Q2:

In each of the following, give the justification of the construction also: Construct a triangle of sides 4 cm, 5 cm and 6 cm and then a triangle similar to it whose sides are $\frac{2}{3}$ of the corresponding sides of the first triangle.

Given: A triangle with side lengths $a = 4$ cm, $b = 5$ cm, and $c = 6$ cm. We are required to construct a similar triangle whose sides are $\frac{2}{3}$ of the corresponding sides of the original triangle.

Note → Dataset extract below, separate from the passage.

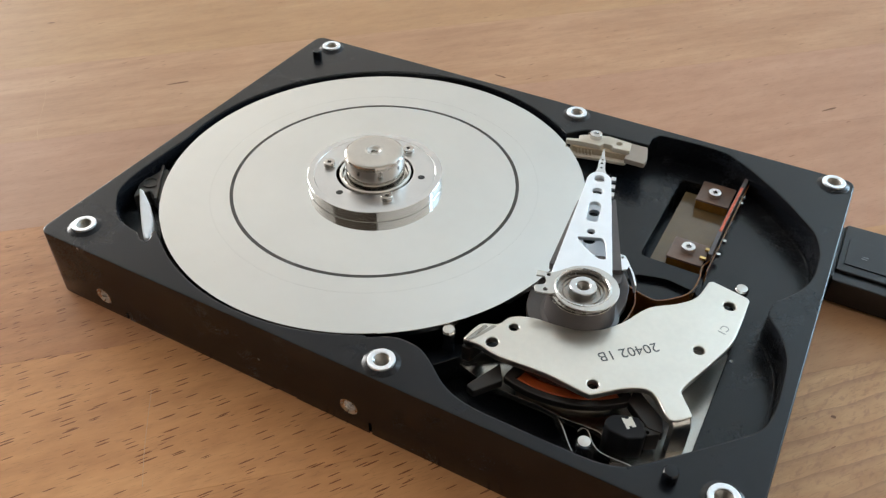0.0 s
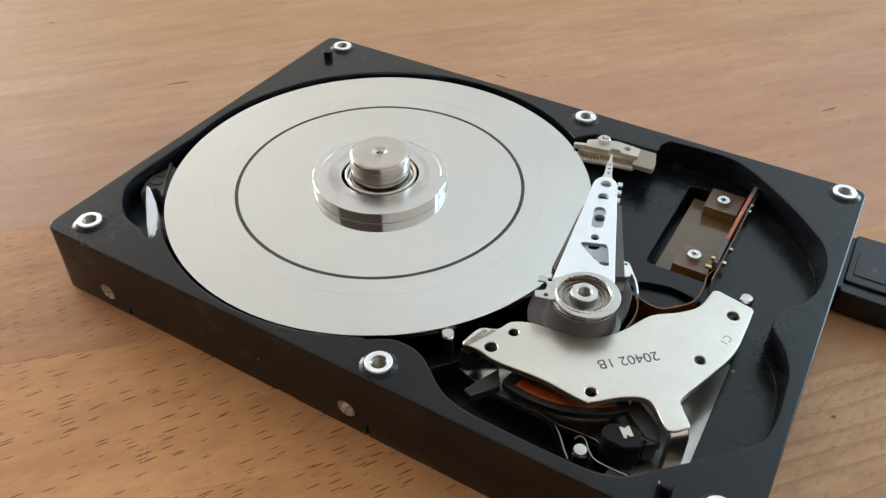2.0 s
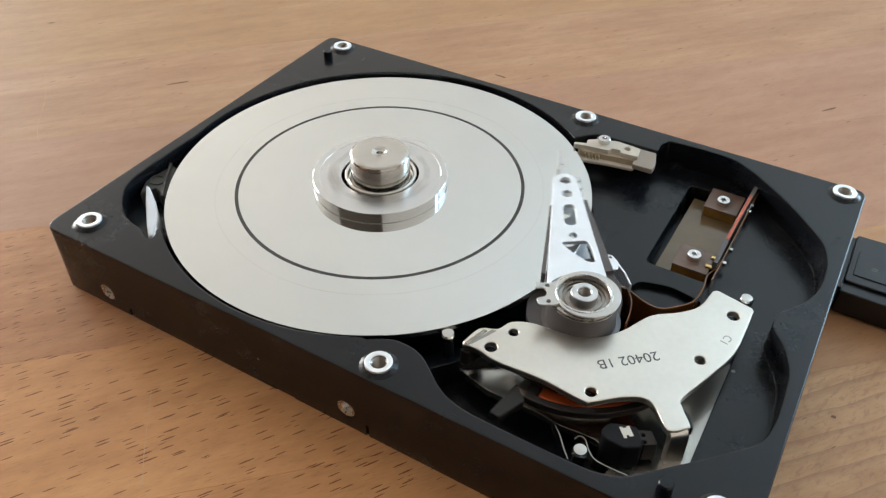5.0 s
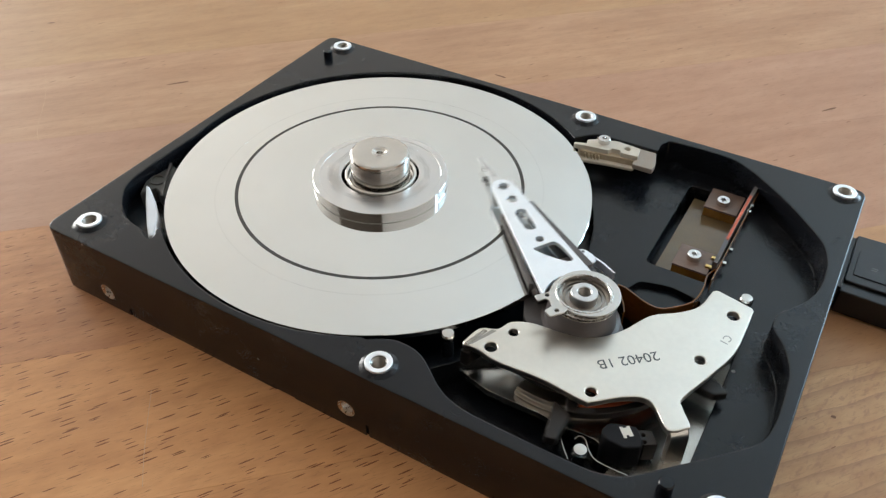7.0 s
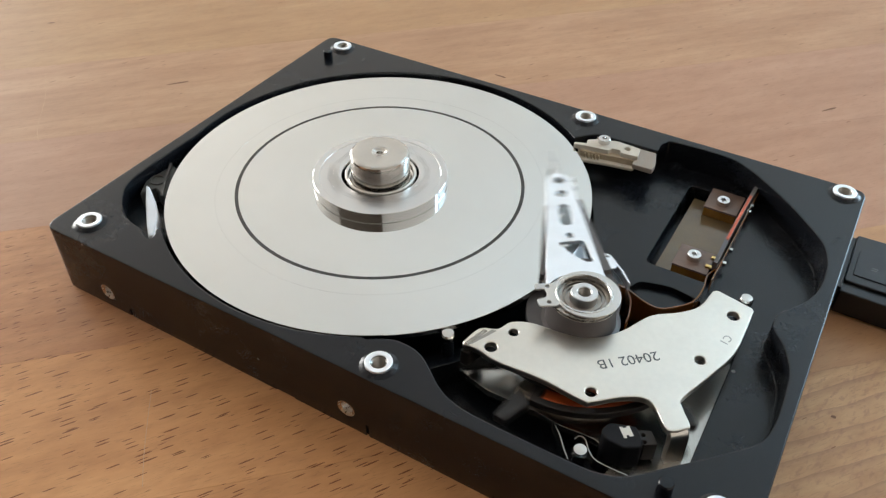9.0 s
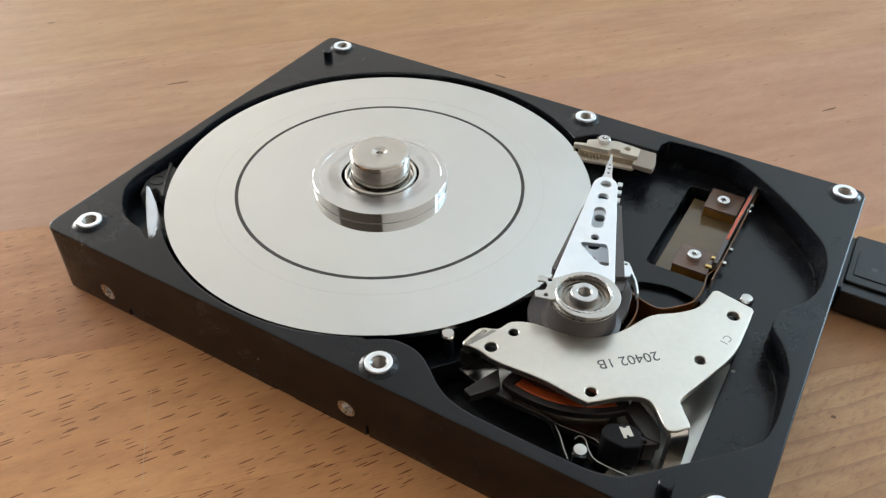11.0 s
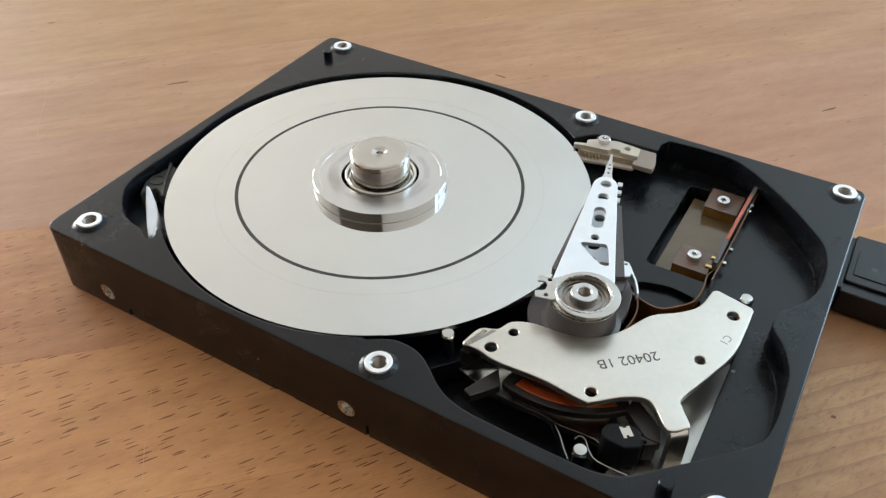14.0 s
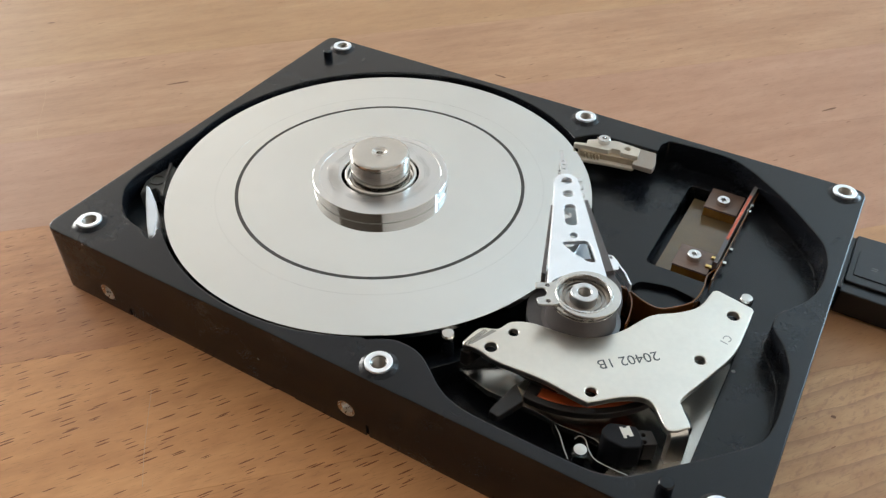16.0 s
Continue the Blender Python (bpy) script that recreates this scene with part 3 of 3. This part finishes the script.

To Find: The construction steps and the geometric justification for the similarity of the two triangles.

Step 1: Construction of Triangle ABC

1. Draw a line segment $BC = 6$ cm using a ruler.

2. With $B$ as the center and radius $4$ cm, draw an arc.

3. With $C$ as the center and radius $5$ cm, draw another arc intersecting the previous arc at point $A$.

4. Join $AB$ and $AC$. Thus, $\triangle ABC$ is constructed.

Step 2: Construction of the Similar Triangle

1. Draw a ray $BX$ making an acute angle with $BC$ at $B$.

2. Locate 3 points (since the denominator of $\frac{2}{3}$ is 3) $B_1, B_2, B_3$ on $BX$ such that $BB_1 = B_1B_2 = B_2B_3$.

3. Join $B_3$ to $C$.

4. Draw a line through $B_2$ parallel to $B_3C$ intersecting $BC$ at $C'$.

5. Draw a line through $C'$ parallel to $AC$ intersecting $AB$ at $A'$.

6. $\triangle A'BC'$ is the required triangle.

Step 3: Justification

To prove $\triangle A'BC' \sim \triangle ABC$, we observe the following:

1. By construction, $B_2C' \parallel B_3C$. In $\triangle BB_3C$, by the Basic Proportionality Theorem (Thales Theorem):

$\frac{BC'}{C'C} = \frac{BB_2}{B_2B_3} = \frac{2}{1}$

Therefore, $\frac{BC'}{BC} = \frac{BB_2}{BB_3} = \frac{2}{3}$ [Since $BB_2 = 2$ units and $BB_3 = 3$ units].

2. Since $A'C' \parallel AC$, in $\triangle ABC$, $\triangle A'BC' \sim \triangle ABC$ by AA (Angle-Angle) similarity criterion, because:

$\angle B = \angle B$ (Common angle)

$\angle BA'C' = \angle BAC$ (Corresponding angles as $A'C' \parallel AC$)

3. Since the triangles are similar, the ratio of their corresponding sides is equal to the ratio of the segments on the ray $BX$:

$\frac{A'B}{AB} = \frac{BC'}{BC} = \frac{A'C'}{AC} = \frac{BB_2}{BB_3} = \frac{2}{3}$

Final Answer: The constructed triangle $\triangle A'BC'$ has sides exactly $\frac{2}{3}$ of the corresponding sides of $\triangle ABC$, satisfying the similarity condition.